Clips as scene scripts:
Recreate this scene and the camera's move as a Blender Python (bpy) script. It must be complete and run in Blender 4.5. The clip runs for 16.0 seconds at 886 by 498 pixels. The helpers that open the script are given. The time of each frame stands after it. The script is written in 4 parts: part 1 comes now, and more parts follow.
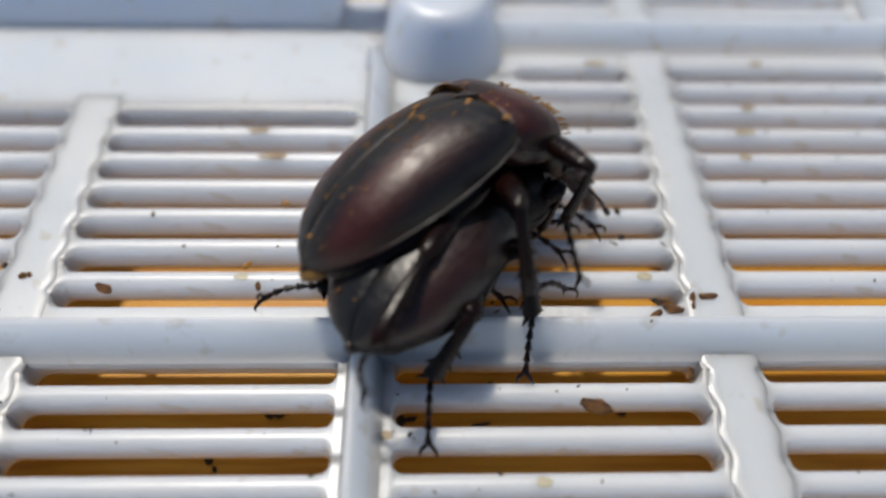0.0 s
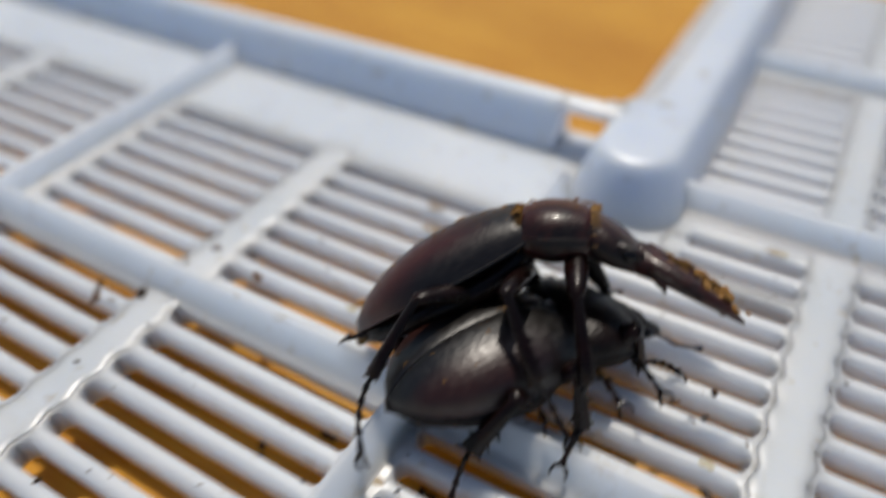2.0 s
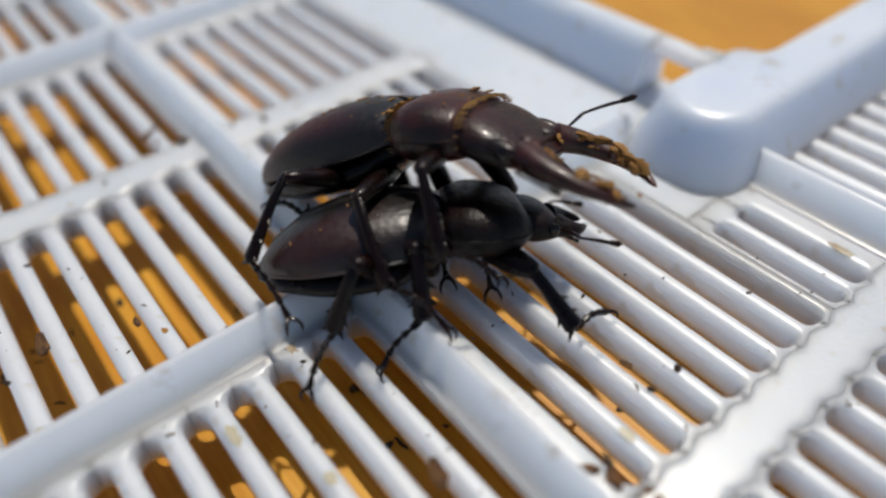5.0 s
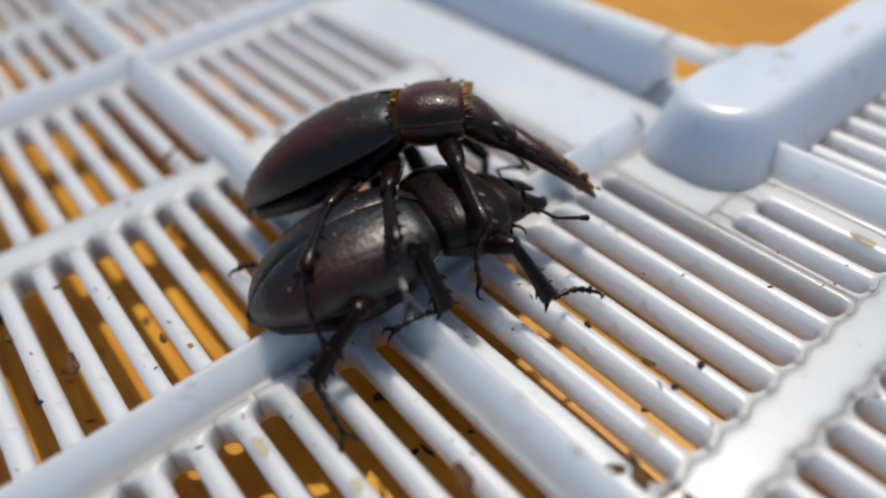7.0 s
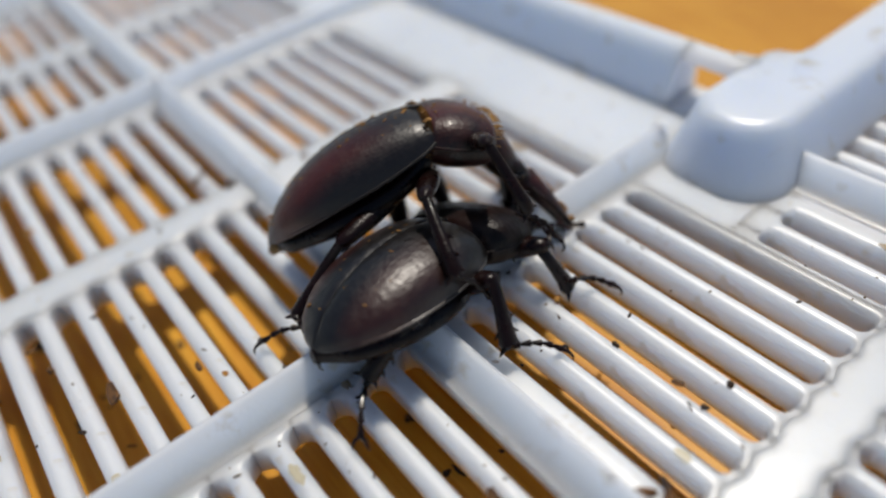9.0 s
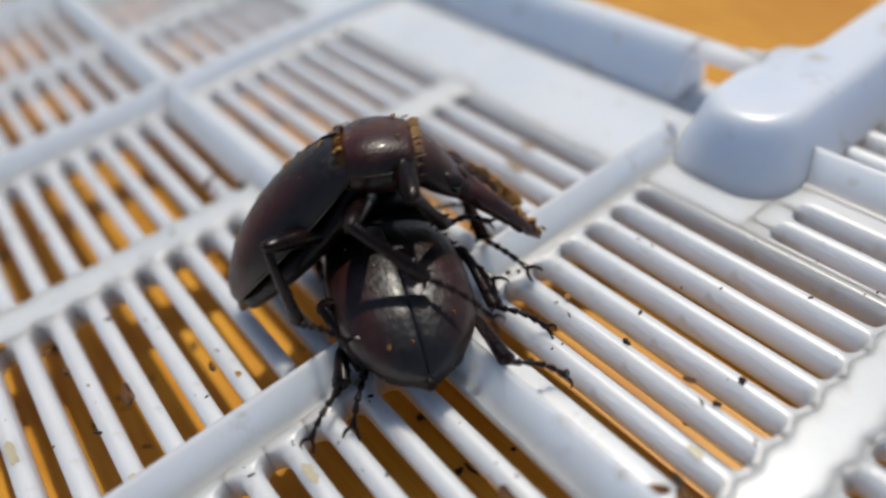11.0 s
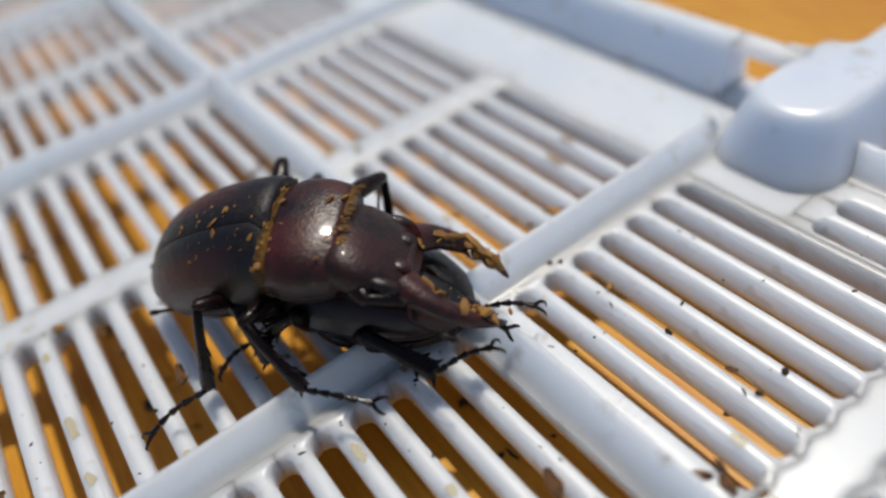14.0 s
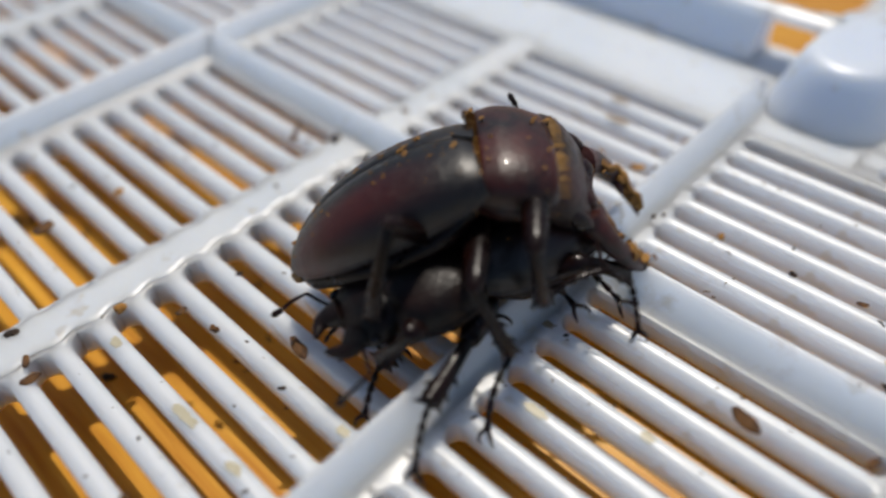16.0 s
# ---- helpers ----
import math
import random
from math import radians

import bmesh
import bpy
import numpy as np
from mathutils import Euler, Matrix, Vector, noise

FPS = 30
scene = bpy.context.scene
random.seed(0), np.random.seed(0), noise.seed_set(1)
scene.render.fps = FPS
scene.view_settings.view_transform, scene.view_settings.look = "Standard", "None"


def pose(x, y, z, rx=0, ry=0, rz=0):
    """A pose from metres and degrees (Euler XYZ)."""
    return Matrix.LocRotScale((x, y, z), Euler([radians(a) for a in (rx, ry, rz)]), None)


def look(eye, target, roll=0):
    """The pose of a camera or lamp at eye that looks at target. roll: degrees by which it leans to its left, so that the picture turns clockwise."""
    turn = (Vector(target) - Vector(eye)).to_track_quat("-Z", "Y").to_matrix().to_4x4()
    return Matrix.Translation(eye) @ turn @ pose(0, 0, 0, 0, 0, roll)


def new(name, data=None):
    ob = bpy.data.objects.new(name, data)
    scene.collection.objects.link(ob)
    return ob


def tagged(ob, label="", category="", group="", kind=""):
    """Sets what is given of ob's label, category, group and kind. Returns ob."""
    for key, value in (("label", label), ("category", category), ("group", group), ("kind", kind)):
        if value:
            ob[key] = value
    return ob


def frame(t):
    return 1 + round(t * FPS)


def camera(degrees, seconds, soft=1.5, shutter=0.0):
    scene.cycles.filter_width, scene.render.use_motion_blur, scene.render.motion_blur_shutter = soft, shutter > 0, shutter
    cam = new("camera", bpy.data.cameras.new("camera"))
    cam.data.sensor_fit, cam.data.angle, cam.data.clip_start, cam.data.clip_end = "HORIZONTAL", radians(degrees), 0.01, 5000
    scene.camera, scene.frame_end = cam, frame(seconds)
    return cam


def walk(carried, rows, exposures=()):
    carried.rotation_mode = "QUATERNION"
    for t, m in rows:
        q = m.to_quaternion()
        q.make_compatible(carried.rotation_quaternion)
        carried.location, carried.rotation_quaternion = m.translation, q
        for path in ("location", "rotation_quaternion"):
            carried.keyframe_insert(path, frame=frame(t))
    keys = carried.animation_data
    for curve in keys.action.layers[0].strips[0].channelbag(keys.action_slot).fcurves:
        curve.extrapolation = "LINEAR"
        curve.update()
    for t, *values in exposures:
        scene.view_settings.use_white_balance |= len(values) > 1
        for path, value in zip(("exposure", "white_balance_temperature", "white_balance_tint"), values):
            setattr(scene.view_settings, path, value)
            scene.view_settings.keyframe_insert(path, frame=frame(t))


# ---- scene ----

...

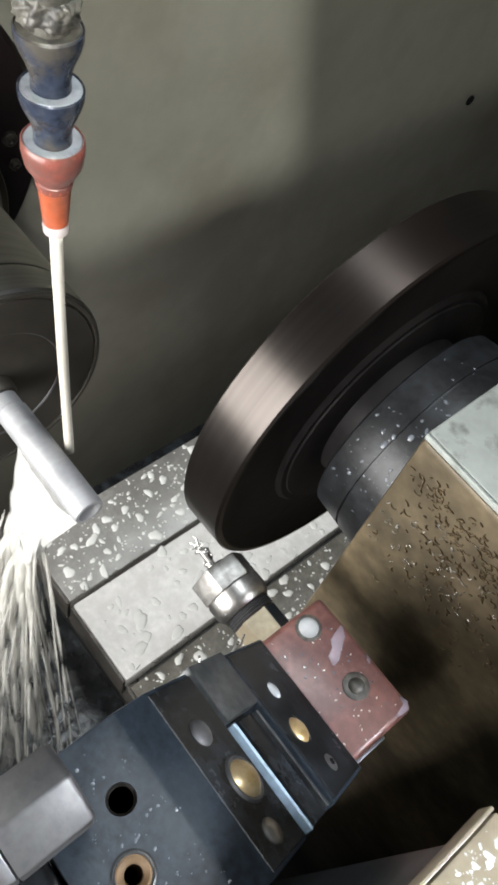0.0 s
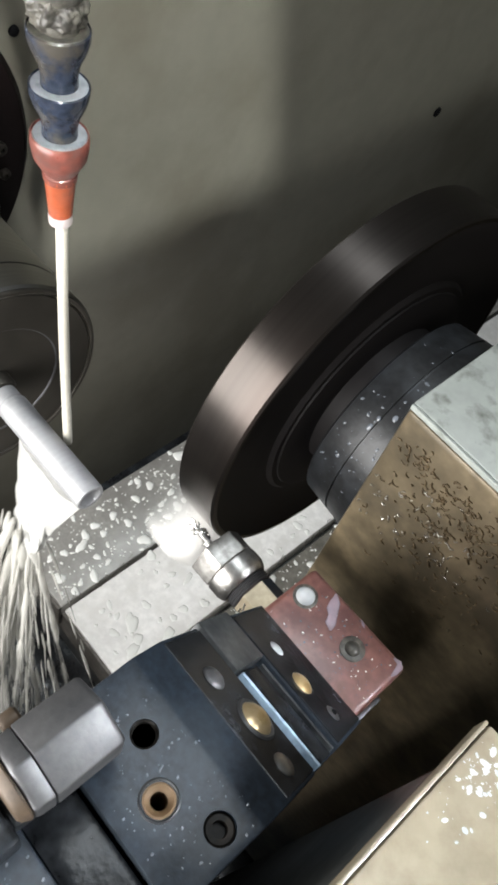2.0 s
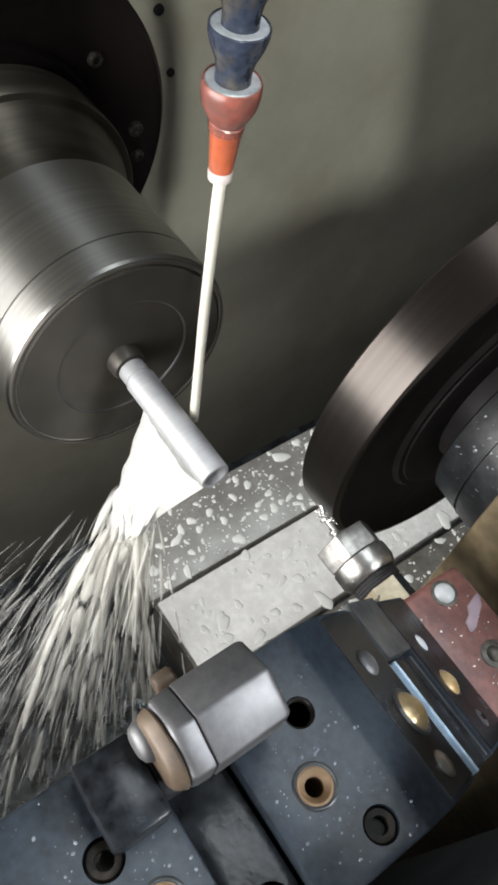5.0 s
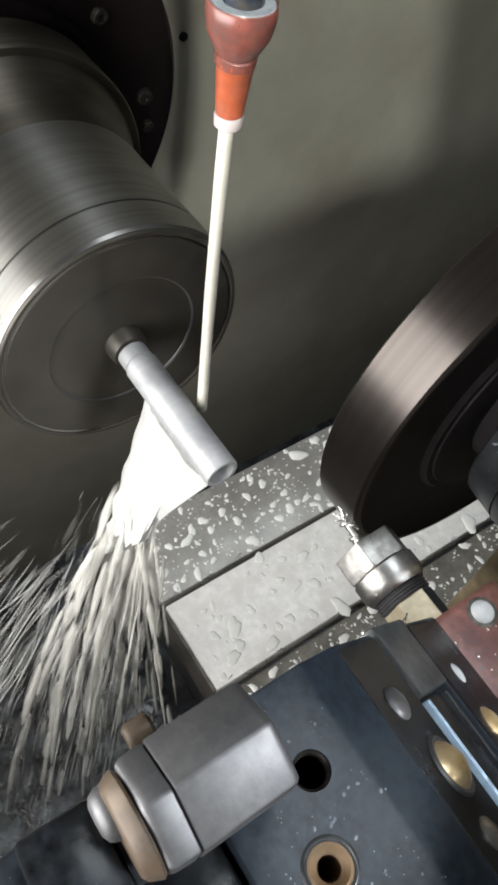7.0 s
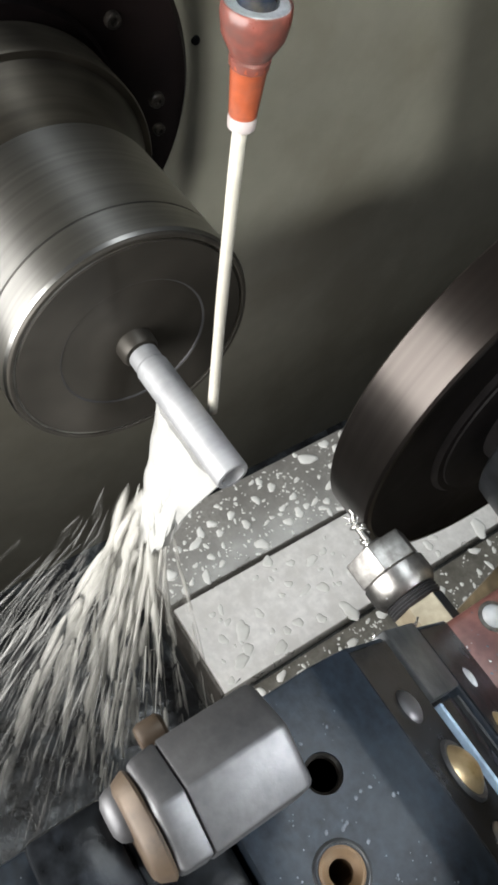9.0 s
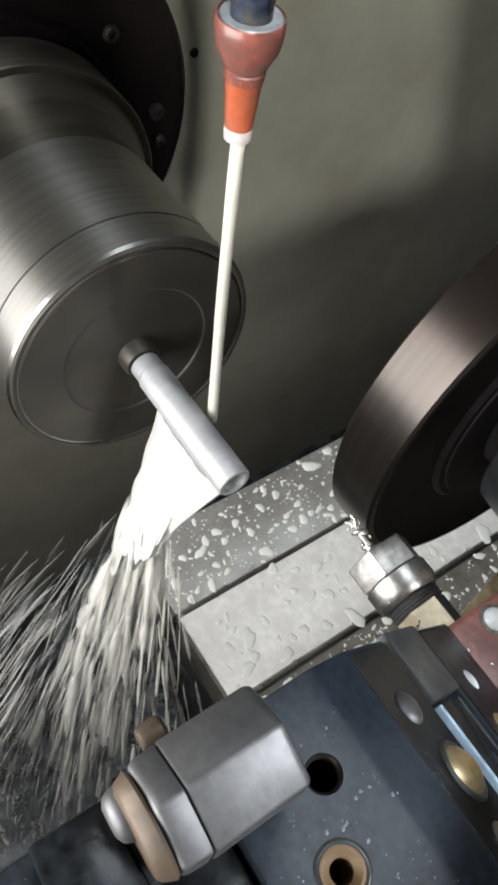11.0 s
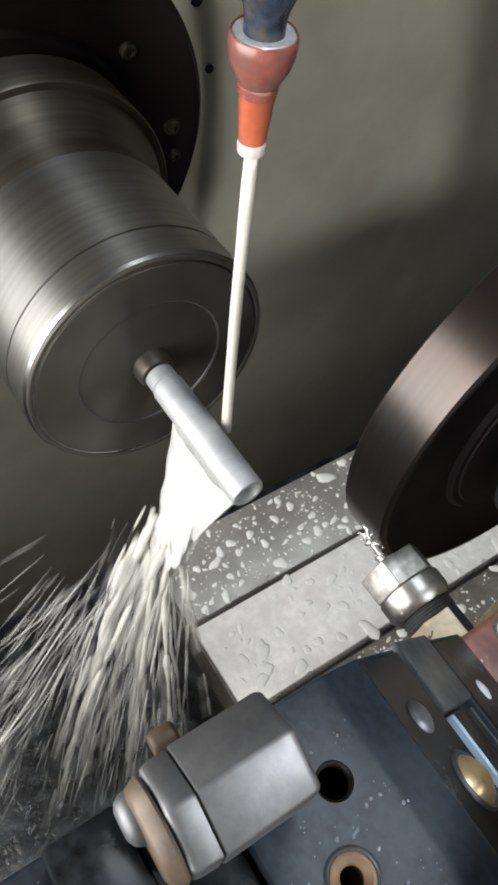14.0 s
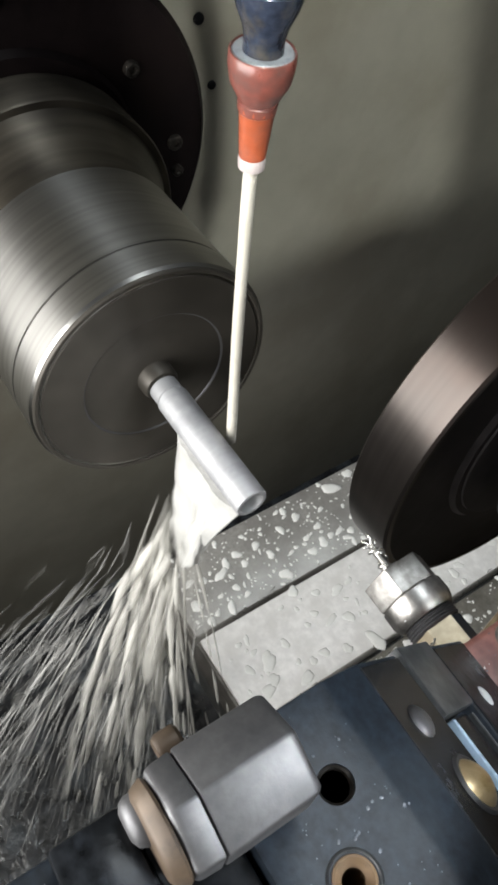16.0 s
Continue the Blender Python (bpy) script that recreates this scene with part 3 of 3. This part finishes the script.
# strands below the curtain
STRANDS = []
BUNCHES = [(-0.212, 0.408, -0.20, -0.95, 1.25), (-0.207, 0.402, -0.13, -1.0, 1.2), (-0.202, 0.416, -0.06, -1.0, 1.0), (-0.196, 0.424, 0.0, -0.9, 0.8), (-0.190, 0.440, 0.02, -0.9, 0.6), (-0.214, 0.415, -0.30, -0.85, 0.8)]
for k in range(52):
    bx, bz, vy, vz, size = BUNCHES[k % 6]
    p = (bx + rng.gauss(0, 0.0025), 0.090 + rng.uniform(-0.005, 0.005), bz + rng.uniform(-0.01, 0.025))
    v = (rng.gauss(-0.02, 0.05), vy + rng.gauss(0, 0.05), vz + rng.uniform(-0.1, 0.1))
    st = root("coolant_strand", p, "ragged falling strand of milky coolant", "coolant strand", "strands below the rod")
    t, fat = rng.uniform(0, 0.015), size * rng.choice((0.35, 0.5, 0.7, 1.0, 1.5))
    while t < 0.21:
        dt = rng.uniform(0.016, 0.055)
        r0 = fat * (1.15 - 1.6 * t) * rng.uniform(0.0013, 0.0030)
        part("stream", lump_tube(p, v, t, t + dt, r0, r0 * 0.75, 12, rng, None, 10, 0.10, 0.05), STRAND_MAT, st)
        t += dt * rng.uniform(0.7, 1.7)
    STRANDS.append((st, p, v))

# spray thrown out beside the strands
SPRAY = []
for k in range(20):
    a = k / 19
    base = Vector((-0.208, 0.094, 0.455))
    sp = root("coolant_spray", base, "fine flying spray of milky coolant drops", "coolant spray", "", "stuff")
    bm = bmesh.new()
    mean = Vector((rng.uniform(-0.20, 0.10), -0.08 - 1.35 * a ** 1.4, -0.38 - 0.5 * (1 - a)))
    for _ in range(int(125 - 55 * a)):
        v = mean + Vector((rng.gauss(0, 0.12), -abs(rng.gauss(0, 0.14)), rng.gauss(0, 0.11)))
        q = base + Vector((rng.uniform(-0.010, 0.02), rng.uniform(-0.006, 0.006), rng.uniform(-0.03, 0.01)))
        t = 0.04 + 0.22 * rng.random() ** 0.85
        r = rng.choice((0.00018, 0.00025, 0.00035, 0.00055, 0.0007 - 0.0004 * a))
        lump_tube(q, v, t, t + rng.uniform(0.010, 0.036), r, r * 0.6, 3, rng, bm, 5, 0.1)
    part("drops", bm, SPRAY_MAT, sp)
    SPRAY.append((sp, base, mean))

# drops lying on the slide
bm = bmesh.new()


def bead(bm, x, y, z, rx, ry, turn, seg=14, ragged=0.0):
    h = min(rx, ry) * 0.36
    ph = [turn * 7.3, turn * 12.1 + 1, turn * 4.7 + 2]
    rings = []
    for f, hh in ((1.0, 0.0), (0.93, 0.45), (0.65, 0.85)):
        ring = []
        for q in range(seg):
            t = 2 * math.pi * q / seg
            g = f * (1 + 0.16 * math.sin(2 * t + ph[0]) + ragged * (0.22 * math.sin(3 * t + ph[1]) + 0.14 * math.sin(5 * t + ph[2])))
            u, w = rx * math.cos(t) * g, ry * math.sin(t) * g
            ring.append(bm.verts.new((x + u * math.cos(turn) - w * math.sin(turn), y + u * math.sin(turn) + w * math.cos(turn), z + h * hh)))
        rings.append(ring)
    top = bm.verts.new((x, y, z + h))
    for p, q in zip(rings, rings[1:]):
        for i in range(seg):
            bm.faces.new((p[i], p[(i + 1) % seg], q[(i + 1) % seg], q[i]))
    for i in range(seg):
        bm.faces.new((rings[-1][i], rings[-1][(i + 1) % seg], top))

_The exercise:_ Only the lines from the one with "# ---- helpers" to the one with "return Matrix.LocRotScale((x, y, z), Euler([radians(a)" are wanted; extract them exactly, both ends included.

_Response below:_
# ---- helpers ----
import math
import random
from math import radians

import bmesh
import bpy
import numpy as np
from mathutils import Euler, Matrix, Vector, noise

FPS = 30
scene = bpy.context.scene
random.seed(0), np.random.seed(0), noise.seed_set(1)
scene.render.fps = FPS
scene.view_settings.view_transform, scene.view_settings.look = "Standard", "None"


def pose(x, y, z, rx=0, ry=0, rz=0):
    """A pose from metres and degrees (Euler XYZ)."""
    return Matrix.LocRotScale((x, y, z), Euler([radians(a) for a in (rx, ry, rz)]), None)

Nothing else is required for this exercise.